I’ve heard nothing on the Forest Service radio about a large fire, so I don’t know what’s going on. There’s another large plume to the north of the first one. Could there possibly be two fires, and not a peep out of the radio? I convince myself that they are actually thunderstorms.
Anyway, I’m eager to get on with my evening. Before cooking my supper of tortellini with garden vegetables and pesto (the latter dehydrated at home), there’s time to swim in one of the tarns. My feet squelch through the ooze on the bottom then I let myself float forward and paddle around. The water isn’t deep and I don’t need much swimming to feel like a complete hedonist.
DAY FOUR: July 29, 2013
Topic of the Day: Leaving the Subalpine
As soon as I crawl out of the tent, the smell of smoke hits my nostrils. It’s drift smoke from some distant fire. The air is hazy as the sun rises. I feel unsettled–the smell of smoke always does this to me. Summer has just entered a new phase: fire season.

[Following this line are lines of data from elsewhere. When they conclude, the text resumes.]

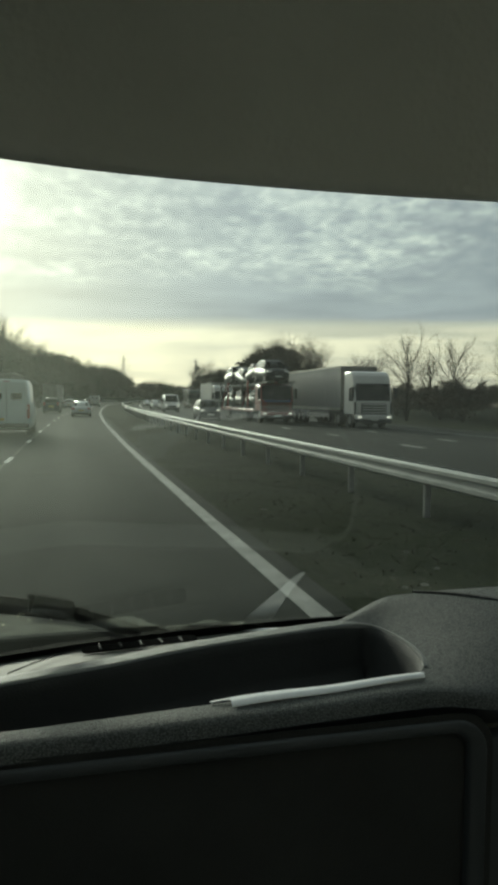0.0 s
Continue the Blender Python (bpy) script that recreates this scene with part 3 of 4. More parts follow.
def paper_sheet():
    sheet = thing("paper_sheet", "white paper sheet folded over the tray's lip", "paper")
    n = 24
    bm = bmesh.new()
    top, mid, front, under = [], [], [], []
    for k in range(n + 1):
        f = k / n
        x = 0.195 + 0.252 * f
        y = 0.8045 + 0.009 * f
        z = 1.4035 + 0.0055 * f + 0.0008 * math.sin(f * 9)
        w = 0.024 - 0.011 * f
        top.append((x, y + 0.002, z + 0.0015))
        mid.append((x, y - w * 0.5, z + 0.0042))
        front.append((x - 0.001, y - w, z + 0.0022))
        under.append((x - 0.001, y - w - 0.0006, z + 0.0005))
    skin(bm, [top, mid, front, under], False, False)
    part("folded_edge", bm, "paper", sheet, "", True)
    bm = bmesh.new()
    skin(bm, [[(0.172, 0.8035, 1.4035), (0.186, 0.805, 1.4045), (0.197, 0.8055, 1.405)], [(0.174, 0.798, 1.4045), (0.187, 0.7985, 1.406), (0.198, 0.797, 1.4065)]], False, False)
    part("torn_corner", bm, "paper", sheet)
    bm = bmesh.new()
    rows = []
    for k in range(9):
        f = k / 8
        rows.append([(0.178 + 0.02 * f + (0.085 - 0.055 * f) * i / 8, 0.815 + 0.055 * f, 1.400 - 0.062 * math.sin(f * 1.5)) for i in range(9)])
    skin(bm, rows, False, False)
    # part of the white sheet, its shade put into the colour
    part("hanging_part", bm, "shaded_paper", sheet, "flap of the white sheet in the tray, coloured as shaded", True)
    # scrap added behind the ridge so its reflection makes the pale wedge
    scrap = tagged(new("paper_scrap"), "white scrap added behind the tray's ridge to reflect as a pale wedge", "paper")
    bm = bmesh.new()
    rows = [[(0.300, 1.166, 1.3660), (0.326, 1.169, 1.3675), (0.354, 1.171, 1.3660)], [(0.349, 1.121, 1.3770), (0.362, 1.123, 1.3800), (0.378, 1.125, 1.3770)], [(0.400, 1.078, 1.3850), (0.405, 1.078, 1.3860), (0.411, 1.078, 1.3850)]]
    skin(bm, rows, False, False)
    part("sheet", bm, "bright_paper", scrap, "", True)


def paper_pad():
    pad = thing("paper_pad", "white paper pad propped behind the instrument hood", "paper")
    turn = Matrix.Rotation(radians(-24), 4, "Y")
    part("pages", a_box((0.765, 1.075, 1.432), (0.15, 0.055, 0.016), 0.002, turn), "paper", pad)
    part("backing_card", a_box((0.768, 1.075, 1.4225), (0.152, 0.057, 0.003), 0.001, turn), "cab", pad)


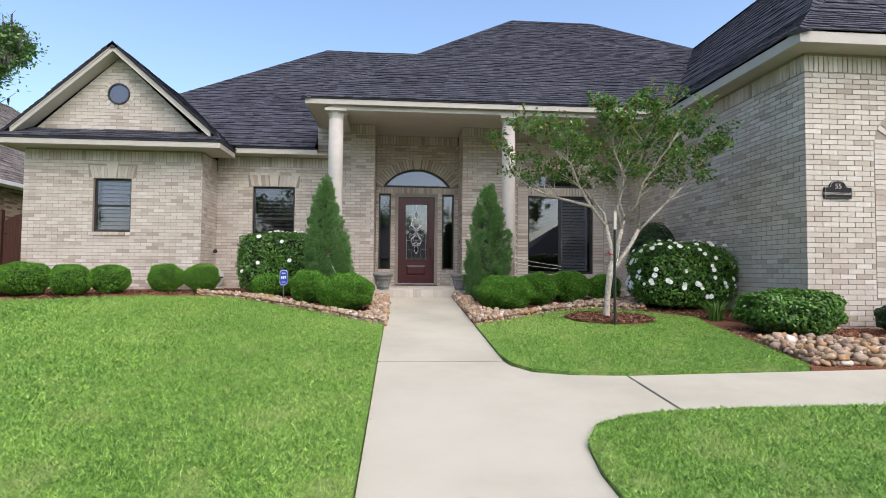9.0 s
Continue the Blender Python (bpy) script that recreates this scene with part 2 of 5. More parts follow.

After eating breakfast on the rim of the ridge, I pack up camp and descend. One last look around at the meadows and trees…a familiar grumpy moment about always being on the move. One of these days, I promise myself, I’ll stay here and just loaf around in camp till noon. I’ll lie on my belly with my eyes three inches from the ground so I can look straight at the red heather flowers with a pencil in my hand and a sketchbook. I will listen to the Clark’s nutcrackers going about their business with grating calls and watch them fly from snag to snag. I will gaze across the glacial valley and study the map, naming all the peaks. I’ll have another cup of coffee and drink it slowly. I will do all of this when the mosquitoes have died off because now I am itching and scratching and I have to hike so I can get back to the ranger station and make my reports.
Which is what I do. I haul a few more rocks with the WTA crew and discuss the priorities for the rest of their week. I like those people. Their efforts make the trail better.
I am down in less than two hours. Drop my pack at the bridge across the Cle Elum River, and filter another quart for the ride back. I rinse my dirty arms in the cold river, and dunk the top of my head. Transition time…
I did see a pyrocumulus. It’s the Colockum Tarps Fire, along the Columbia River breaks east of here. It’s big.
Thunderstorms are forecast for this week. We’ll see what happens.